GIVEN DATA:
■ ■ ■ ■
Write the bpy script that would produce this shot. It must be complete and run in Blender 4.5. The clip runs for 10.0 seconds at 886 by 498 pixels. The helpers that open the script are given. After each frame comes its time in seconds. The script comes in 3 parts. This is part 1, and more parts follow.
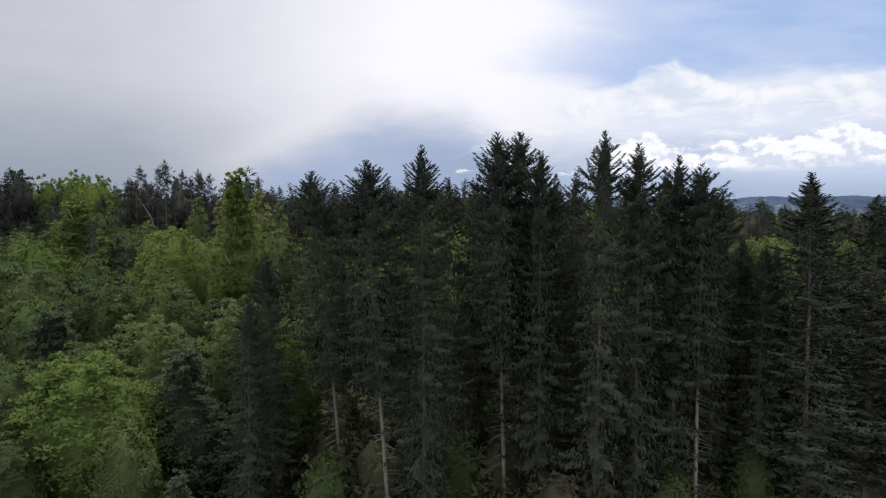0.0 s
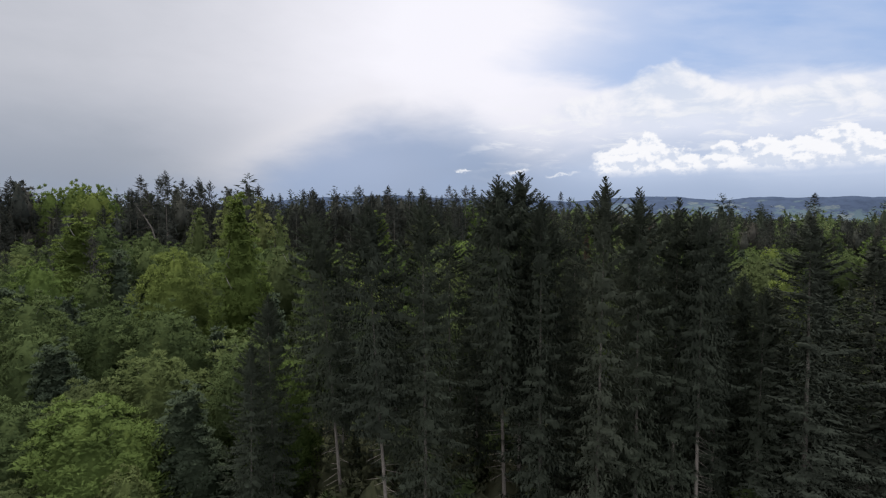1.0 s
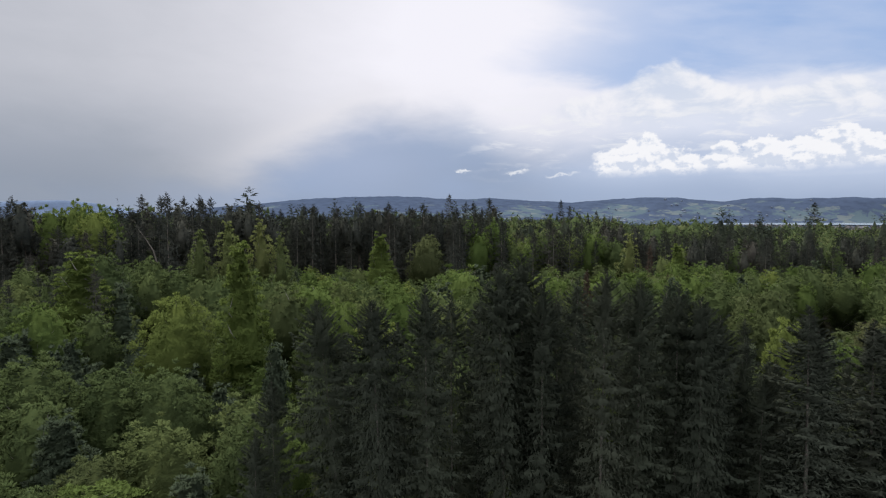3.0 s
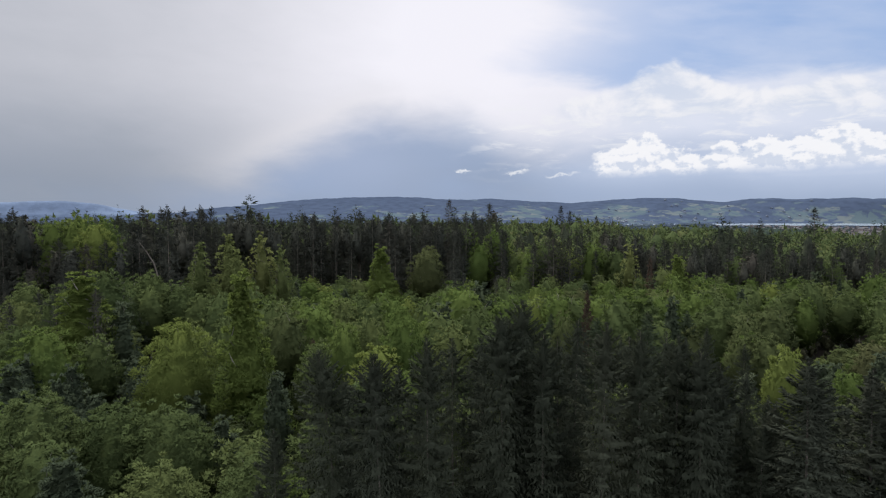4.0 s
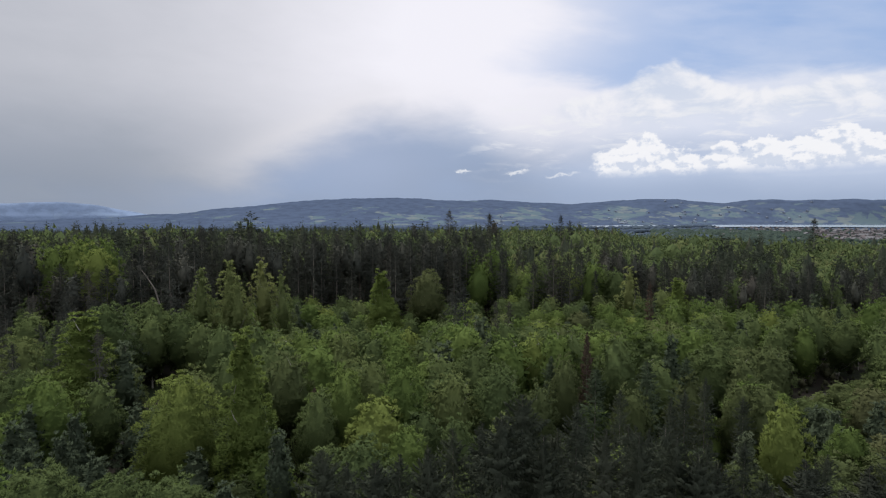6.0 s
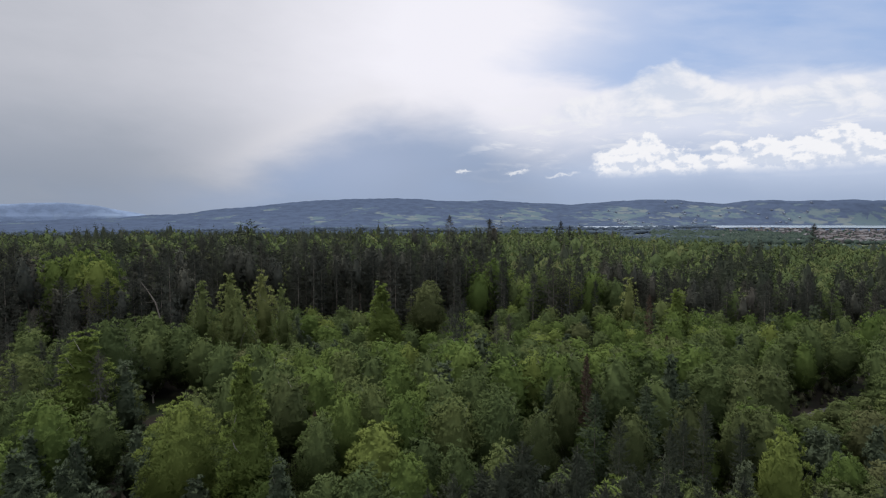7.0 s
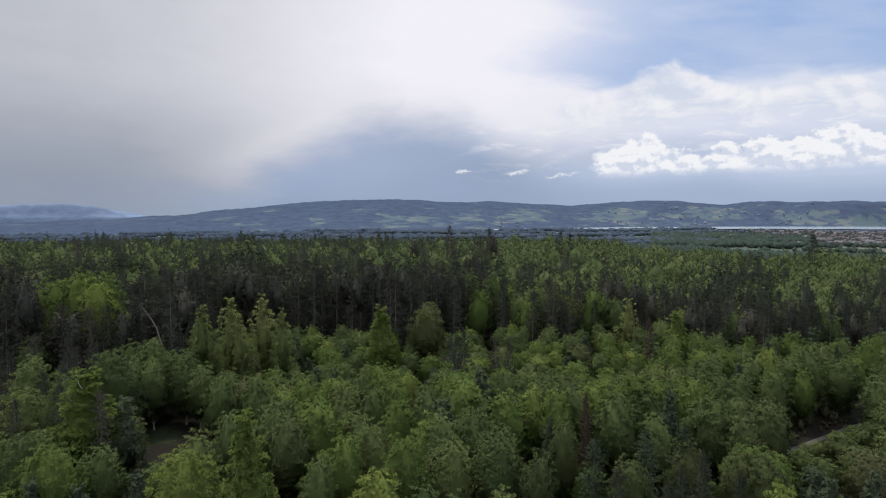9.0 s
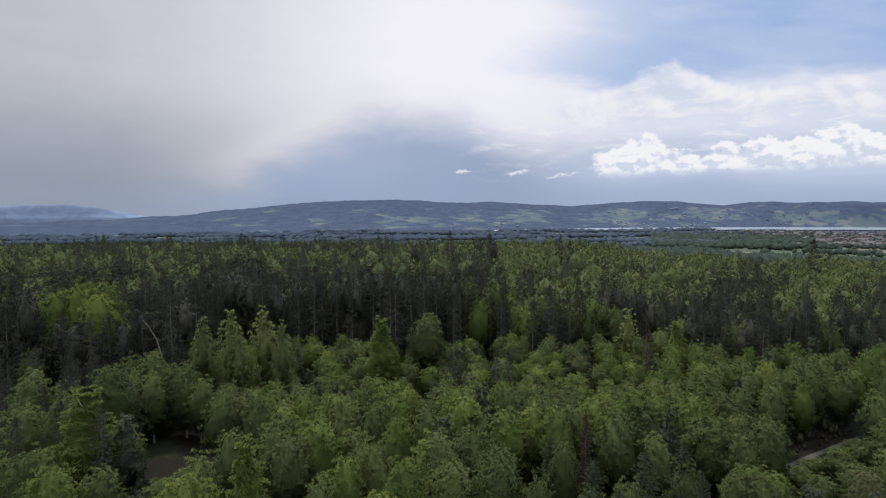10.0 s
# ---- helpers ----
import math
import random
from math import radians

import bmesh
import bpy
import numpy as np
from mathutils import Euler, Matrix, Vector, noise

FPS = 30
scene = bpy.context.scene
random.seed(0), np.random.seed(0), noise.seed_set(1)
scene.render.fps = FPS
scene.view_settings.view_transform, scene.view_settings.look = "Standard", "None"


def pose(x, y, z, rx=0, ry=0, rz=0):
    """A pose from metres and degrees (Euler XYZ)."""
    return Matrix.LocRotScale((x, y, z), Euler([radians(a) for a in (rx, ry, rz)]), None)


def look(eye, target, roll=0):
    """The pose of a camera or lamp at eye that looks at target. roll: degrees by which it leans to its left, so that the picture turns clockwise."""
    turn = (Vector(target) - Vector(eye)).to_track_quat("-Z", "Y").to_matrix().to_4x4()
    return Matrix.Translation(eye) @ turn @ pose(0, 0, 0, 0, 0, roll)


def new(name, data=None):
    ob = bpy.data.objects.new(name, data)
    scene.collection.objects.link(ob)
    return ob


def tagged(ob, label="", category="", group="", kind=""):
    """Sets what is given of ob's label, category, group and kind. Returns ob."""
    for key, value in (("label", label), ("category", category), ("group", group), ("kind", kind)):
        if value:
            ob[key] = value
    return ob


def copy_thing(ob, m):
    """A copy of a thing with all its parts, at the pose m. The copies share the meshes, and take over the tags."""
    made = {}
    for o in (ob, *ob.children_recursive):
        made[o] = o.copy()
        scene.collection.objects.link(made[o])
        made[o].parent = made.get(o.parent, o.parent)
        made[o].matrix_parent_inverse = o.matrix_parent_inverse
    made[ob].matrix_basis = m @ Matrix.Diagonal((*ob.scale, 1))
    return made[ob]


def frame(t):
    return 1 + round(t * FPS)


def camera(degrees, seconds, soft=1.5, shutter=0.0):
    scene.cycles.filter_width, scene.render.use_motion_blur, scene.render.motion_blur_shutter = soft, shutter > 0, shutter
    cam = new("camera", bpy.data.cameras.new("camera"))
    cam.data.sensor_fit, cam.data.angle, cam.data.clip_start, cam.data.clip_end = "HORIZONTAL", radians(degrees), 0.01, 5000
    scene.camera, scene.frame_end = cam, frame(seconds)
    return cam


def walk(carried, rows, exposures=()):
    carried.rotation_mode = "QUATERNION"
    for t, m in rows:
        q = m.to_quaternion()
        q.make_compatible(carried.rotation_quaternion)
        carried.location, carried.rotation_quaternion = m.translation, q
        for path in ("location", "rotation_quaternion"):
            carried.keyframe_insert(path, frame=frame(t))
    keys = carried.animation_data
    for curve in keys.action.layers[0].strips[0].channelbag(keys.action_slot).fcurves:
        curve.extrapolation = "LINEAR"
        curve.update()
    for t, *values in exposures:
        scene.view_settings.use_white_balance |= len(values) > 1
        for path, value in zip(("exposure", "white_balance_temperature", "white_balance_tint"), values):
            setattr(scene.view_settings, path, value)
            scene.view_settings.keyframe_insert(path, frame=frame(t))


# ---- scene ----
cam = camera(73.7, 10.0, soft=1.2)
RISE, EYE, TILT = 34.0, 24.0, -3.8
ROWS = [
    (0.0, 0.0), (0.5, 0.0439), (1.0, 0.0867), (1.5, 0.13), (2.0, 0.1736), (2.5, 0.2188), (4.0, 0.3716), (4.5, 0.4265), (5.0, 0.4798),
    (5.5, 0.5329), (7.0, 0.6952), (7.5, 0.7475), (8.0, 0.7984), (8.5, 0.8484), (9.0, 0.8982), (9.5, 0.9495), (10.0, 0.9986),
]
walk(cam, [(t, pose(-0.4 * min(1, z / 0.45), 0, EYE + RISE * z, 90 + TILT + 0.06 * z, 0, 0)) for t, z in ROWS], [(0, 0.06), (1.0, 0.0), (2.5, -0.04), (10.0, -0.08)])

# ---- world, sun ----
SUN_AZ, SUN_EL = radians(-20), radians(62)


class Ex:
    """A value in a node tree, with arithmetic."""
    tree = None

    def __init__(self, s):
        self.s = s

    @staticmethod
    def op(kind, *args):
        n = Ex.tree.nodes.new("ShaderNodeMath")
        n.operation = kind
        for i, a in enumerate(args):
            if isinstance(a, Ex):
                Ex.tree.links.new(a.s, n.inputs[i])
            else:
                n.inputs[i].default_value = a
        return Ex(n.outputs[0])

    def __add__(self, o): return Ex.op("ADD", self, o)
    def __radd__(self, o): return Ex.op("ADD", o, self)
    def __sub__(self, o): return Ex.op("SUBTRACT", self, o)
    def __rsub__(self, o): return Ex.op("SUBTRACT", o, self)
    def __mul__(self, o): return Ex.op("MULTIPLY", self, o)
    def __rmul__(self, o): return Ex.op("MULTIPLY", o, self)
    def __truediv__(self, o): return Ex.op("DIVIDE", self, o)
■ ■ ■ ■
PROBLEM REQUIREMENTS: The listing above must be printed again exactly, minus its pictures.

RESPONSE TO THE EXERCISE:
Write the bpy script that would produce this shot. It must be complete and run in Blender 4.5. The clip runs for 10.0 seconds at 886 by 498 pixels. The helpers that open the script are given. After each frame comes its time in seconds. The script comes in 3 parts. This is part 1, and more parts follow.
0.0 s
1.0 s
3.0 s
4.0 s
6.0 s
7.0 s
9.0 s
10.0 s
# ---- helpers ----
import math
import random
from math import radians

import bmesh
import bpy
import numpy as np
from mathutils import Euler, Matrix, Vector, noise

FPS = 30
scene = bpy.context.scene
random.seed(0), np.random.seed(0), noise.seed_set(1)
scene.render.fps = FPS
scene.view_settings.view_transform, scene.view_settings.look = "Standard", "None"


def pose(x, y, z, rx=0, ry=0, rz=0):
    """A pose from metres and degrees (Euler XYZ)."""
    return Matrix.LocRotScale((x, y, z), Euler([radians(a) for a in (rx, ry, rz)]), None)


def look(eye, target, roll=0):
    """The pose of a camera or lamp at eye that looks at target. roll: degrees by which it leans to its left, so that the picture turns clockwise."""
    turn = (Vector(target) - Vector(eye)).to_track_quat("-Z", "Y").to_matrix().to_4x4()
    return Matrix.Translation(eye) @ turn @ pose(0, 0, 0, 0, 0, roll)


def new(name, data=None):
    ob = bpy.data.objects.new(name, data)
    scene.collection.objects.link(ob)
    return ob


def tagged(ob, label="", category="", group="", kind=""):
    """Sets what is given of ob's label, category, group and kind. Returns ob."""
    for key, value in (("label", label), ("category", category), ("group", group), ("kind", kind)):
        if value:
            ob[key] = value
    return ob


def copy_thing(ob, m):
    """A copy of a thing with all its parts, at the pose m. The copies share the meshes, and take over the tags."""
    made = {}
    for o in (ob, *ob.children_recursive):
        made[o] = o.copy()
        scene.collection.objects.link(made[o])
        made[o].parent = made.get(o.parent, o.parent)
        made[o].matrix_parent_inverse = o.matrix_parent_inverse
    made[ob].matrix_basis = m @ Matrix.Diagonal((*ob.scale, 1))
    return made[ob]


def frame(t):
    return 1 + round(t * FPS)


def camera(degrees, seconds, soft=1.5, shutter=0.0):
    scene.cycles.filter_width, scene.render.use_motion_blur, scene.render.motion_blur_shutter = soft, shutter > 0, shutter
    cam = new("camera", bpy.data.cameras.new("camera"))
    cam.data.sensor_fit, cam.data.angle, cam.data.clip_start, cam.data.clip_end = "HORIZONTAL", radians(degrees), 0.01, 5000
    scene.camera, scene.frame_end = cam, frame(seconds)
    return cam


def walk(carried, rows, exposures=()):
    carried.rotation_mode = "QUATERNION"
    for t, m in rows:
        q = m.to_quaternion()
        q.make_compatible(carried.rotation_quaternion)
        carried.location, carried.rotation_quaternion = m.translation, q
        for path in ("location", "rotation_quaternion"):
            carried.keyframe_insert(path, frame=frame(t))
    keys = carried.animation_data
    for curve in keys.action.layers[0].strips[0].channelbag(keys.action_slot).fcurves:
        curve.extrapolation = "LINEAR"
        curve.update()
    for t, *values in exposures:
        scene.view_settings.use_white_balance |= len(values) > 1
        for path, value in zip(("exposure", "white_balance_temperature", "white_balance_tint"), values):
            setattr(scene.view_settings, path, value)
            scene.view_settings.keyframe_insert(path, frame=frame(t))


# ---- scene ----
cam = camera(73.7, 10.0, soft=1.2)
RISE, EYE, TILT = 34.0, 24.0, -3.8
ROWS = [
    (0.0, 0.0), (0.5, 0.0439), (1.0, 0.0867), (1.5, 0.13), (2.0, 0.1736), (2.5, 0.2188), (4.0, 0.3716), (4.5, 0.4265), (5.0, 0.4798),
    (5.5, 0.5329), (7.0, 0.6952), (7.5, 0.7475), (8.0, 0.7984), (8.5, 0.8484), (9.0, 0.8982), (9.5, 0.9495), (10.0, 0.9986),
]
walk(cam, [(t, pose(-0.4 * min(1, z / 0.45), 0, EYE + RISE * z, 90 + TILT + 0.06 * z, 0, 0)) for t, z in ROWS], [(0, 0.06), (1.0, 0.0), (2.5, -0.04), (10.0, -0.08)])

# ---- world, sun ----
SUN_AZ, SUN_EL = radians(-20), radians(62)


class Ex:
    """A value in a node tree, with arithmetic."""
    tree = None

    def __init__(self, s):
        self.s = s

    @staticmethod
    def op(kind, *args):
        n = Ex.tree.nodes.new("ShaderNodeMath")
        n.operation = kind
        for i, a in enumerate(args):
            if isinstance(a, Ex):
                Ex.tree.links.new(a.s, n.inputs[i])
            else:
                n.inputs[i].default_value = a
        return Ex(n.outputs[0])

    def __add__(self, o): return Ex.op("ADD", self, o)
    def __radd__(self, o): return Ex.op("ADD", o, self)
    def __sub__(self, o): return Ex.op("SUBTRACT", self, o)
    def __rsub__(self, o): return Ex.op("SUBTRACT", o, self)
    def __mul__(self, o): return Ex.op("MULTIPLY", self, o)
    def __rmul__(self, o): return Ex.op("MULTIPLY", o, self)
    def __truediv__(self, o): return Ex.op("DIVIDE", self, o)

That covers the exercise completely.